10.28.08

Toward a Postdarwinian politics

Posted in The Eonic Effect at 8:54 pm by nemo

There is a new so-called ‘blogbook’ series at eonic-effect.net on
The Politics of Evolution, Toward a Postdarwinian Politics
As we study the eonic effect, we discover its subtle relationship to the ‘evolution of freedom’, and a series of snapshots of the emergence of liberalism in the early modern.
One thing that is needed as culture proceeds toward a Postdarwinian culture is a new sense of universal history that is not entangled in the religious mythologies of the past. The eonic model foots the bill with ease.

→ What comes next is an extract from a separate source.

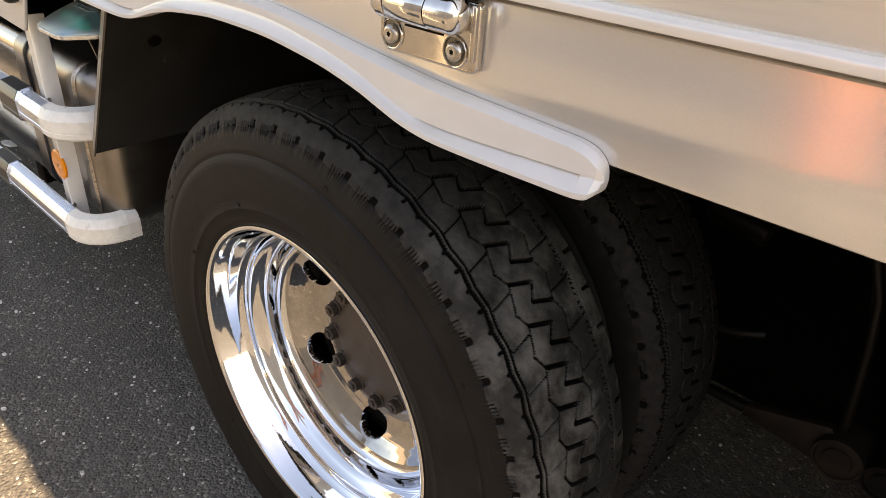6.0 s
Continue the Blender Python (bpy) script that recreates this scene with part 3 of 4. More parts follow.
def arch_trim(xc):
    """A pressed strip: chamfered upper edge, flat face, a groove near each end, and below it a band that leans out to a square lip."""
    us = sorted({round(u, 4) for u in [*np.linspace(0, 0.46, 70), *np.linspace(0.2995, 0.3155, 9), *np.linspace(0.488, 0.498, 9), *np.linspace(0.47, 0.506, 24), *np.linspace(0.506, 0.516, 30)]})
    us = [-u for u in reversed(us)] + us[1:]
    bm = bmesh.new()
    rings = []
    for u in us:
        a = abs(u)
        zt = float(np.interp(a, *zip(*TOP_LINE)))
        zb = float(np.interp(a, *zip(*BOT_LINE)))
        f = min(1.0, (zt - zb) / 0.036)
        e = max(0.0, min(1.0, (0.516 - a) / 0.0055))                    # chamfer round the end
        g = 0.0030 * max(0.0, min(1.0, (a - 0.300) / 0.008, (0.497 - a) / 0.003))
        q = max(0.0, min(1.0, (0.298 - a) / 0.24))
        zg = zb + f * (0.0125 + 0.0060 * max(0.0, min(1.0, (a - 0.3) / 0.18)) + 0.0090 * q * q * (3 - 2 * q))
        zl, yl = zb + 0.0062 * f, 0.3815
        band = []
        for t in (0.12, 0.3, 0.5, 0.7, 0.88):
            band.append((0.3896 + g + (yl - 0.3896 - g) * t ** (1.0 + 0.5 * min(1.0, max(0.0, (0.33 - a) / 0.03))), zg - 0.0006 + (zl - zg + 0.0006) * t))
        prof = [(0.4035, zt), (0.3968, zt), (0.3903, zt - 0.0052 * f), (0.3896, zt - 0.0060 * f),
                (0.3896, zg + 0.0030 * f), (0.3896, zg + 0.0007 * f), (0.3897 + g, zg + 0.0002 * f), (0.3896 + g, zg - 0.0006 * f), *band,
                (yl, zl), (yl - 0.0007, zl - 0.0007 * f), (yl - 0.0007, zb + 0.0008 * f), (yl + 0.0003, zb), (0.4035, zb)]
        rings.append([bm.verts.new((xc + u, y + (0.4035 - y) * 0.48 * (1 - e), z)) for y, z in prof])
    n = len(rings[0])
    for A, B in zip(rings, rings[1:]):
        for i in range(n - 1):
            bm.faces.new((A[i], A[i + 1], B[i + 1], B[i]))
    bm.faces.new(rings[0])
    bm.faces.new(rings[-1])
    t = part("arch_trim", bm, PAINT_TRIM, truck, "white painted wheel-arch trim with a square lower lip", smooth=20)
    for k in (-1, 1):                                     # dark line that paints the groove's shade
        line = []
        for j in range(25):
            a = 0.305 + 0.190 * j / 24
            zb = float(np.interp(a, *zip(*BOT_LINE)))
            line.append((xc + k * a, 0.3922, zb + 0.0127 + 0.0060 * min(1.0, (a - 0.3) / 0.18)))
        bm = bmesh.new()
        add_sweep(bm, line, [(-0.0006, -0.0003), (0.0006, -0.0003), (0.0006, 0.0003), (-0.0006, 0.0003)], up=(0, 1, 0))
        part("groove_shade_line", bm, TRIM_GROOVE_SHADE, t, "dark line painted as the shade in the groove")
    return t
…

One of the most insidious aspects of evolutionary theory, particularly in an age of Darwinism, lies in its concealed ideological character. The reason is that such theories, or any theory, if it is taken, whether openly or by an unconscious association, as a statement of a universal law, impinges on our present and future in a paradox of causality and freedom, a paradox well explored by critics of Marxist theory, such as Isaiah Berlin or Karl Popper. The issue finally insinuates itself into any attempt to produce a science of history, where the search for historical laws is frustrated by the obstinate demand for an idea of freedom. This fate tends to befall the theory of natural selection since it is considered a universally omnipresent process.
Modern liberal/left politics needs to be reconstructed without the Social Darwinist confusions generated from the legacy of Darwinian theory.
The eonic effect, and its attendant model, show us an ingenious, and ultimately simple way to resolve this paradox, with a new approach to theories, and a stylized application of the idea of freedom to descriptive historiography. The result shows us a way to construct a formal idea of the ‘evolution of freedom’ as a generalized matrix of historical action, harmonized with science by the introduction of a new concept of the meaning of evolution. The result unexpectedly uncovers the hidden dynamics behind the emergence of democracy across world history, and this precipitates a kind of ideological bravura behind the model itself, crossing the trip wire of legitimation tactics in the use, or abuse of theories. But in fact we can see that all of this is really quite appropriate, and that the perception of the inchoate emergence of liberalism in the early modern is not an ideological affirmation, but a statement of fact in a matrix of periodization, and we see that the subsequent explosion of democratic revolutions is bound up in the non-random evolution we detect in the eonic effect. This perception needs to be subjected to any number of caveats, and yet we can say easily that empirical evidence leads us to this result, and that democratic emergentism is, in a sense qualified by the eonic model, an evolutionary process, that is, a correlate in the ‘eonic evolution of civilization’.